Objective:
Across all the lines below, how many contain the string "location"? Please reply with the number only.

+ + + +

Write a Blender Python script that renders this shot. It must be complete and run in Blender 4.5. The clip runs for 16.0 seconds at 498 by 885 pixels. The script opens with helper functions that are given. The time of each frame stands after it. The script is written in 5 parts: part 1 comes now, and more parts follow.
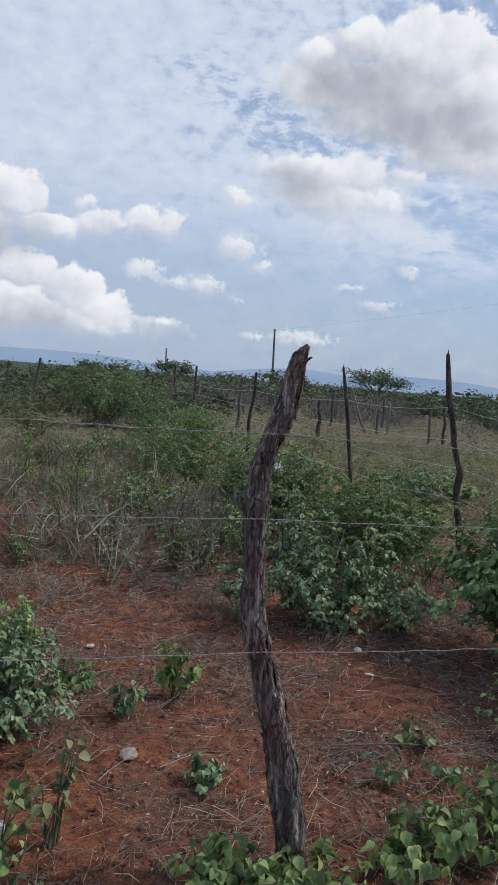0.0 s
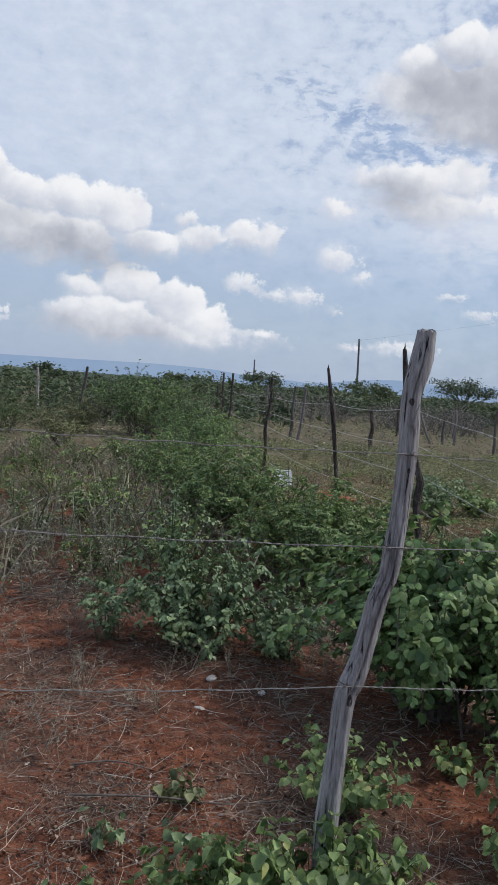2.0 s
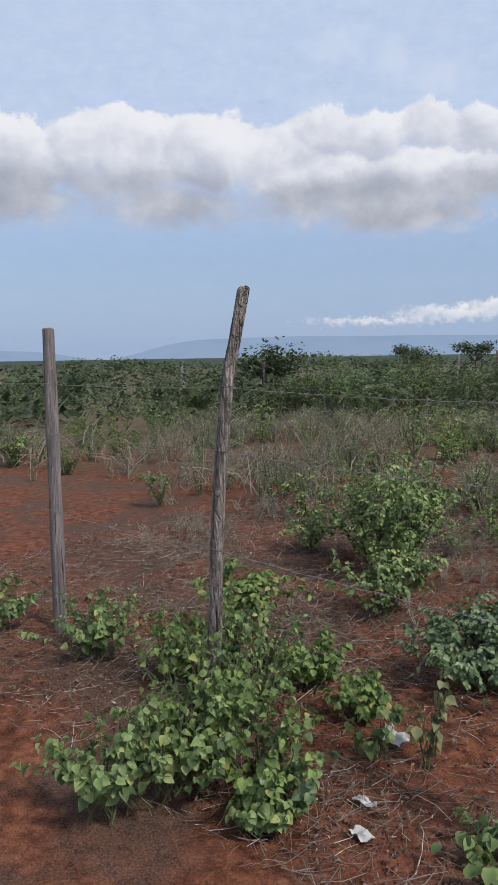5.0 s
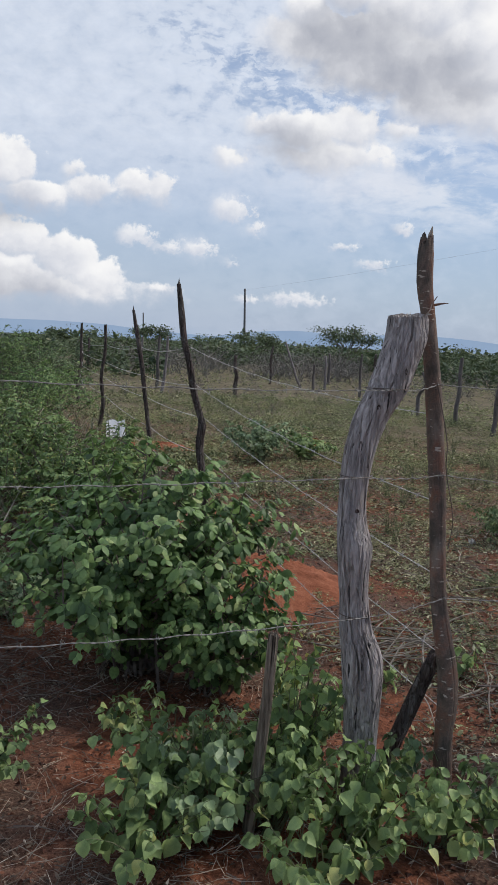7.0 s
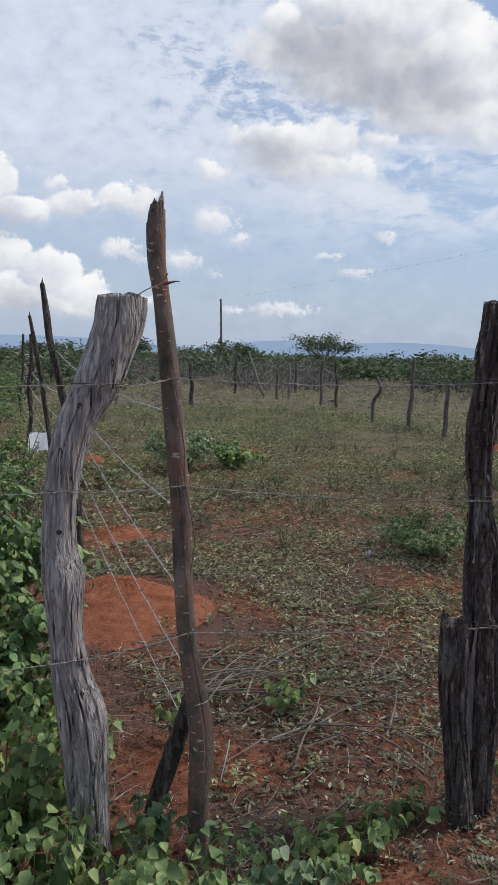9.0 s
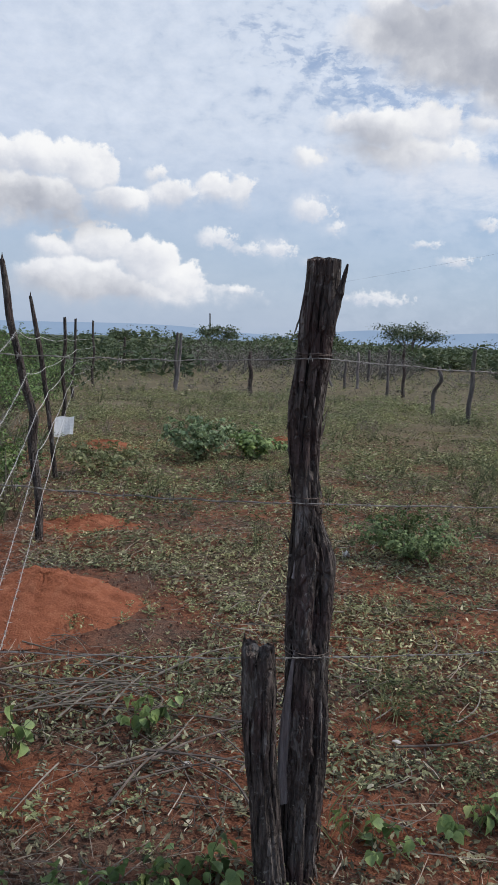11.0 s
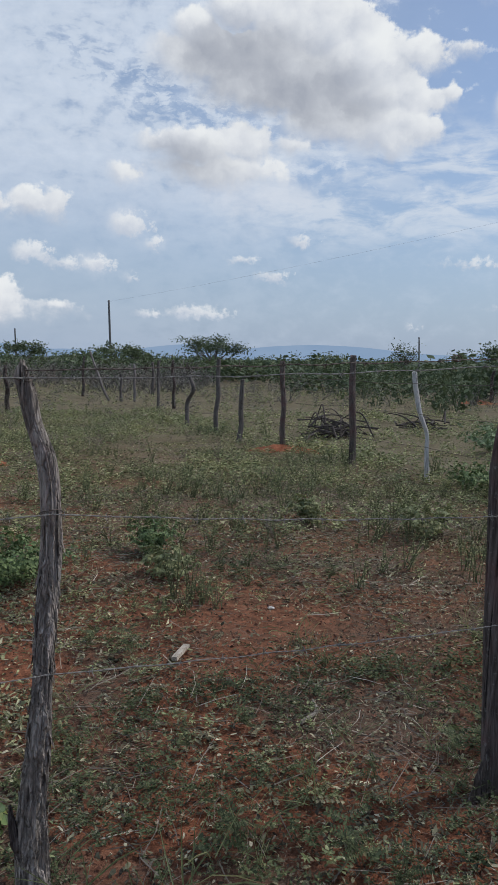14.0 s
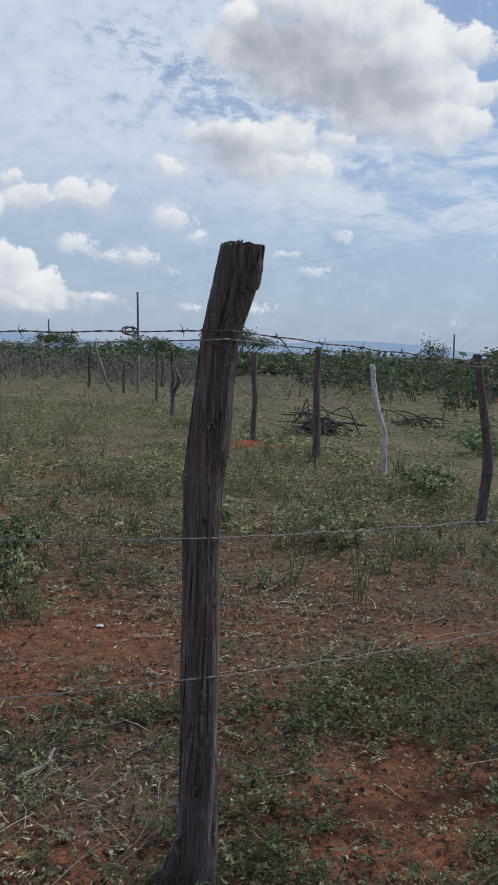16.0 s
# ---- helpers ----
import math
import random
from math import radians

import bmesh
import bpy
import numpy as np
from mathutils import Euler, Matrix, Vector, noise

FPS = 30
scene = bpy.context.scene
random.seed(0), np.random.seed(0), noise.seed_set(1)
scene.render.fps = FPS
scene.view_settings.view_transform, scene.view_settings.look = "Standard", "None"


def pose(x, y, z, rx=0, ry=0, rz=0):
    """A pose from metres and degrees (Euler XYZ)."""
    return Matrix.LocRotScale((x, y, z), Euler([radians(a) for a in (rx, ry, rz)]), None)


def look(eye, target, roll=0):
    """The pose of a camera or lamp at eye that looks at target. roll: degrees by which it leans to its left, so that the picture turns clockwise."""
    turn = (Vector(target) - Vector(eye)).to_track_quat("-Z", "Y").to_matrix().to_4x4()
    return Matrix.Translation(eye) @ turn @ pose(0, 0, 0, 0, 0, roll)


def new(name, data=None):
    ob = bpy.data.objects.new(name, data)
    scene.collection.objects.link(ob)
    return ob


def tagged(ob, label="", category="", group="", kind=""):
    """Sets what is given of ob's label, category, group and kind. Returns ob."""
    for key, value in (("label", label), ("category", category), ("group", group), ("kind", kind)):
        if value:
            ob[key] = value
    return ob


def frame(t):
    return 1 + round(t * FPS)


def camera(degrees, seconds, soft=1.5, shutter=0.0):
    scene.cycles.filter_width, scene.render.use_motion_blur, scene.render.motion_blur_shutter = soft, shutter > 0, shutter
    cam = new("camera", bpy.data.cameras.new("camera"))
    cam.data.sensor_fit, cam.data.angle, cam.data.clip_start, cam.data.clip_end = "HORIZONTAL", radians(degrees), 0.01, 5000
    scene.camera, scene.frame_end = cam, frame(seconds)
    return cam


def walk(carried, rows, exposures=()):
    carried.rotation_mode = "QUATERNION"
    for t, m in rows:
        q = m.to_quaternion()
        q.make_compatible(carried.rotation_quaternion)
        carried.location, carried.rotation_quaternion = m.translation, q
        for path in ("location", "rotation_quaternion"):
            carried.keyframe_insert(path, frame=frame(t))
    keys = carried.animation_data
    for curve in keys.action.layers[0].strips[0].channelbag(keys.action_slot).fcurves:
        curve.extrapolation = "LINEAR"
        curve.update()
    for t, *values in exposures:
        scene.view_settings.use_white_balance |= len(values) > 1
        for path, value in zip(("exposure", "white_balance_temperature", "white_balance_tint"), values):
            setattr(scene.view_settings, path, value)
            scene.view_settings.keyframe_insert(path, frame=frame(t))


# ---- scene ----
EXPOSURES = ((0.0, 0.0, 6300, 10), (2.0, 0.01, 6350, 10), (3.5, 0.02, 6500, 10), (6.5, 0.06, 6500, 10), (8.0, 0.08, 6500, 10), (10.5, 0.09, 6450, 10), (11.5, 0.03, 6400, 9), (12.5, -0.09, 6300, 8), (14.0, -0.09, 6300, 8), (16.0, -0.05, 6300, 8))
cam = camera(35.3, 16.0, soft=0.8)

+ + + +

Response:
2